After Steve Bull hit the Palace bar in the fifth minute, the visitors took charge. David Tuttle headed in Carl Veart's cross in the 16th minute, Palace soaked up pressure and made the game safe with two goals in as many minutes midway through the second half, Veart and Bruce Dyer doing the damage.

"I am convinced the game was just a blip," Mark McGhee, the Wolves manager, said. "We didn't perform at all. We were always half-paced. But I'm not worried at all that we'll be the same next week when we go to play Barnsley. It will only be disturbing if we lose more games and I don't think that is likely."

Speaking of Barnsley, a disputed 90th-minute equaliser by John Hendrie, his second of the game, gave them a point from a 2-2 draw at The Valley where Charlton must have thought they had the win bonus in their wallets when on-loan substitute Jason Lee gave them a 2-1 lead with only two minutes left. But Hendrie back-heeled his 13 goal of the season, which Athletic claimed did not cross the line. Barnsley are second, ahead of Wolves on goal difference.

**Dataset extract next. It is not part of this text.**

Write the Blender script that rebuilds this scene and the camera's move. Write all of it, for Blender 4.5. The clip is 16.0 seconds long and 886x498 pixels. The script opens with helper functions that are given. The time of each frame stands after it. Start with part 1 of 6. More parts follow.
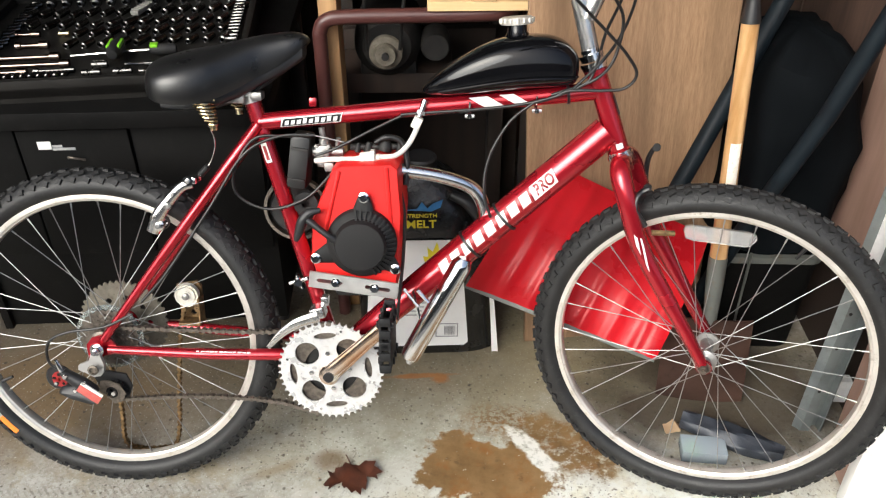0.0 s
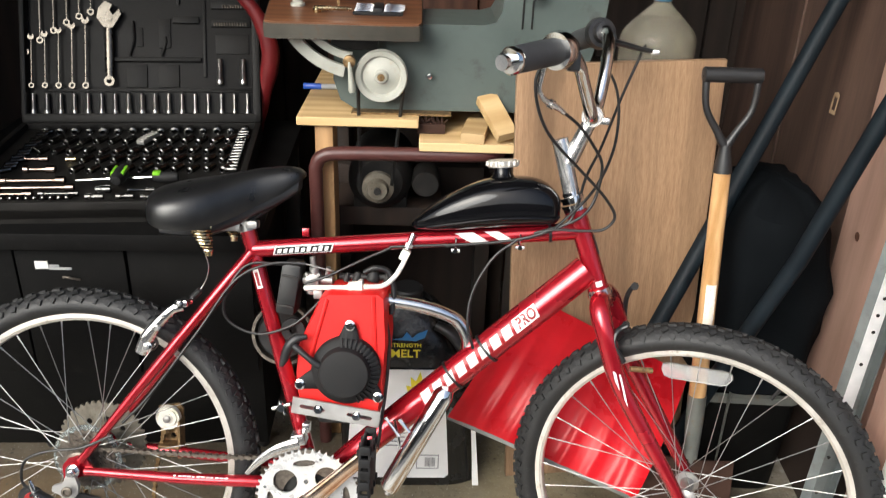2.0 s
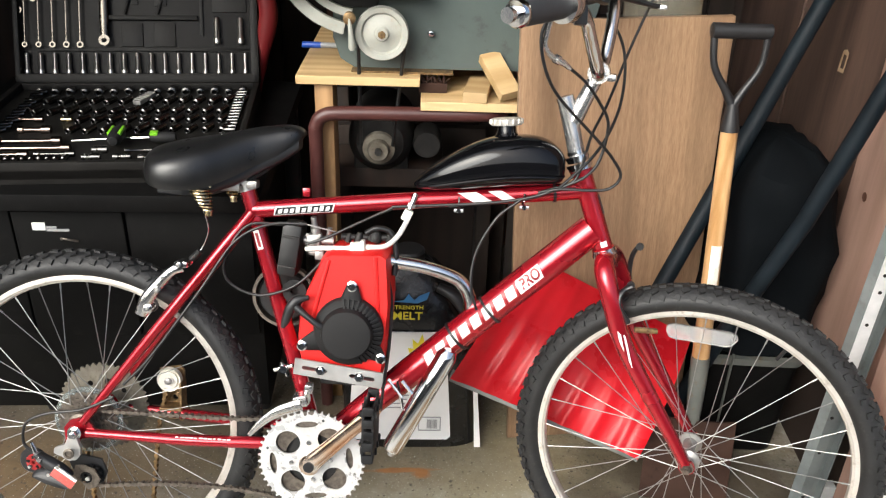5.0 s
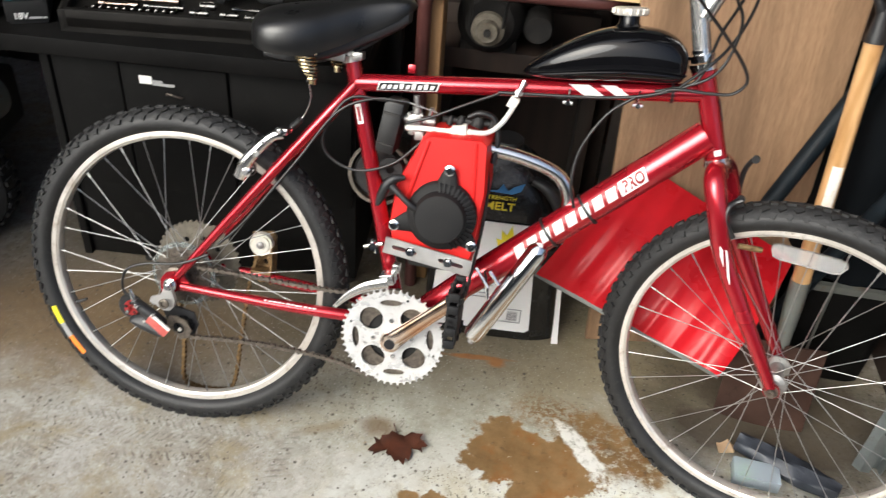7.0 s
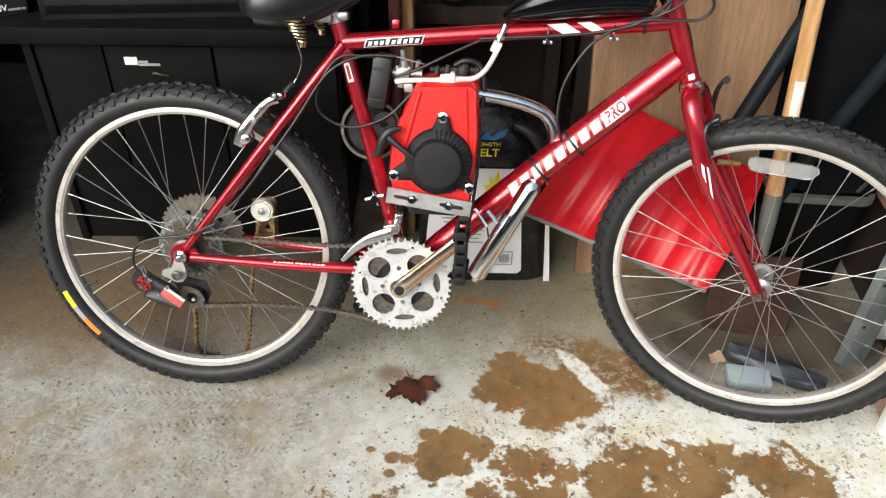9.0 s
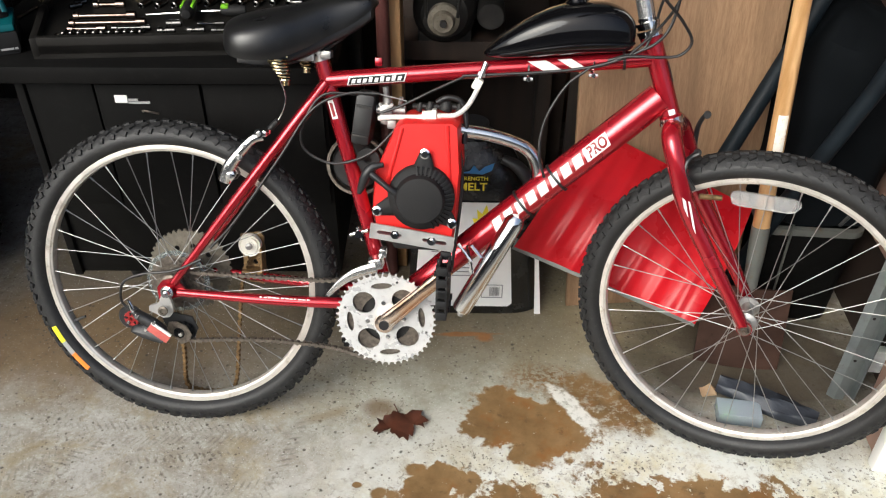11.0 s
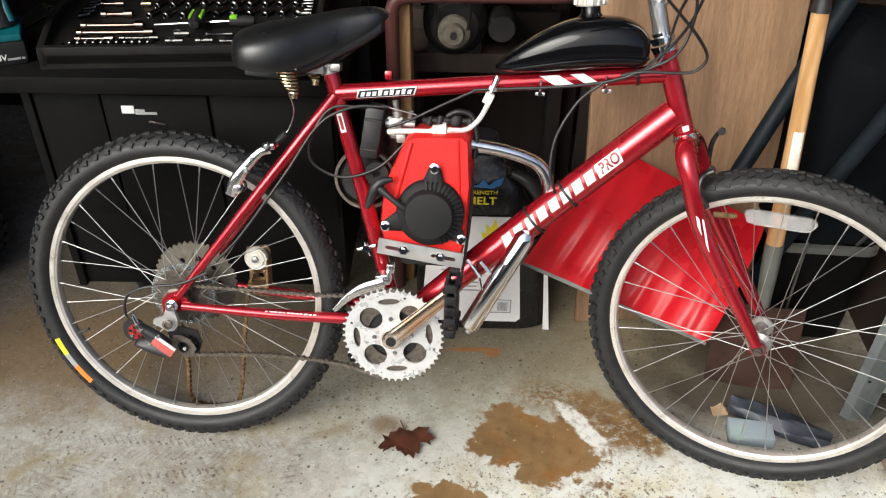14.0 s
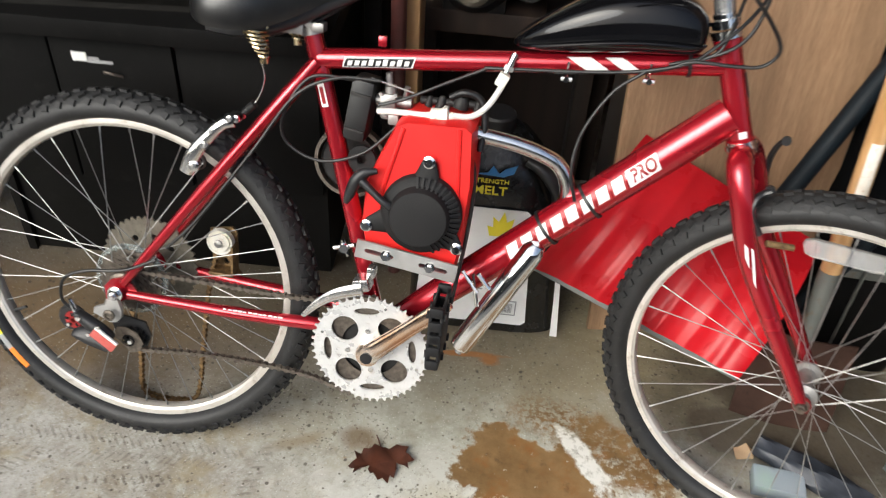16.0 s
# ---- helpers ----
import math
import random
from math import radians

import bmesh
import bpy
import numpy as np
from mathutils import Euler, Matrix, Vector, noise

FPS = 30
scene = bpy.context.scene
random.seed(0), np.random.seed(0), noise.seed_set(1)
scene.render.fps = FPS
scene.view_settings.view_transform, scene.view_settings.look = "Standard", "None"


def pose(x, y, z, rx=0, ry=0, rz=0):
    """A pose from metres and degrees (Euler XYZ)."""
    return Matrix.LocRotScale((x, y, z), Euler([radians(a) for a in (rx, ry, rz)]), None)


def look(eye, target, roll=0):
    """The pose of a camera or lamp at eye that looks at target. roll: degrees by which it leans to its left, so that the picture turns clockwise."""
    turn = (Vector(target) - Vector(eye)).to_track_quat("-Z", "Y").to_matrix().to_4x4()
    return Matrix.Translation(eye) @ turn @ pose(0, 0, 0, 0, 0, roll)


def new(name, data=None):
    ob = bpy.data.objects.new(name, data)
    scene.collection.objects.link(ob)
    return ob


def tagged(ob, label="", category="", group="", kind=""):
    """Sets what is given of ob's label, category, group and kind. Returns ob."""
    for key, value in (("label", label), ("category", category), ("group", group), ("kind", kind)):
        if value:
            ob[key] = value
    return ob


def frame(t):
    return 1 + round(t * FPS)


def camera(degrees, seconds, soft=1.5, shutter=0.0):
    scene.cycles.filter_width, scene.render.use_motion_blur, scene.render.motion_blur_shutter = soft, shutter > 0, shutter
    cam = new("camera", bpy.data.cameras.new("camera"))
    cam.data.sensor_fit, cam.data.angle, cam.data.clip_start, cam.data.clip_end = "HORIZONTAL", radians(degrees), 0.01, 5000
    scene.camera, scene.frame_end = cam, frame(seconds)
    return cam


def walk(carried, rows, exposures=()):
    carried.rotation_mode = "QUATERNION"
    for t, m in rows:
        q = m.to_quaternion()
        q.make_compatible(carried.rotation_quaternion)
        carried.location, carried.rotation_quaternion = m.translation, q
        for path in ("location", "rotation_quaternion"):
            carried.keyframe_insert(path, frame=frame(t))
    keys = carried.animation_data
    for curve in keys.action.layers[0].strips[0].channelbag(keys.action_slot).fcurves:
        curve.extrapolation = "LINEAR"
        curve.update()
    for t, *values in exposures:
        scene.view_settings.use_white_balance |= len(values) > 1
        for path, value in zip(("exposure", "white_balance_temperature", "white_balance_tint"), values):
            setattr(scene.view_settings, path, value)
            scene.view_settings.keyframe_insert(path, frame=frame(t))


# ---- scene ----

After two successive defeats, the First Division leaders Bolton were held to a 2-2 home draw by Sheffield United but go 10 points clear. Mixu Paatelainen's flick gave Wanderers a fourth-minute lead in his first game of the season but the Blades were level within three minutes through Jan Age Fjortoft. Chris Fairclough restored Bolton's lead with a powerful header but the Blades were level again nine minutes into the second half through Petr Kachuro's header.

Ronnie Whelan, reinstated as Southend manager after last week's fracas at Maine Road, saw his side beat Stoke 2-1 at Roots Hall thanks to Andy Rammell's 89th-minute winner. "It's been a funny old week," Whelan philosophised. "But I don't want to dwell on the past. My main concern is that Southend steer clear of relegation and on the evidence of this display I am optimistic we will."

Paul Peschisolido scored a hat-trick as West Brom won 4-2 at Norwich, Ray Harford's first away match in charge. "I thought 4-2 flattered them," he said. "We should have been three or four goals clear. I explained one or two things to them and we then proceeded to take them to the cleaners."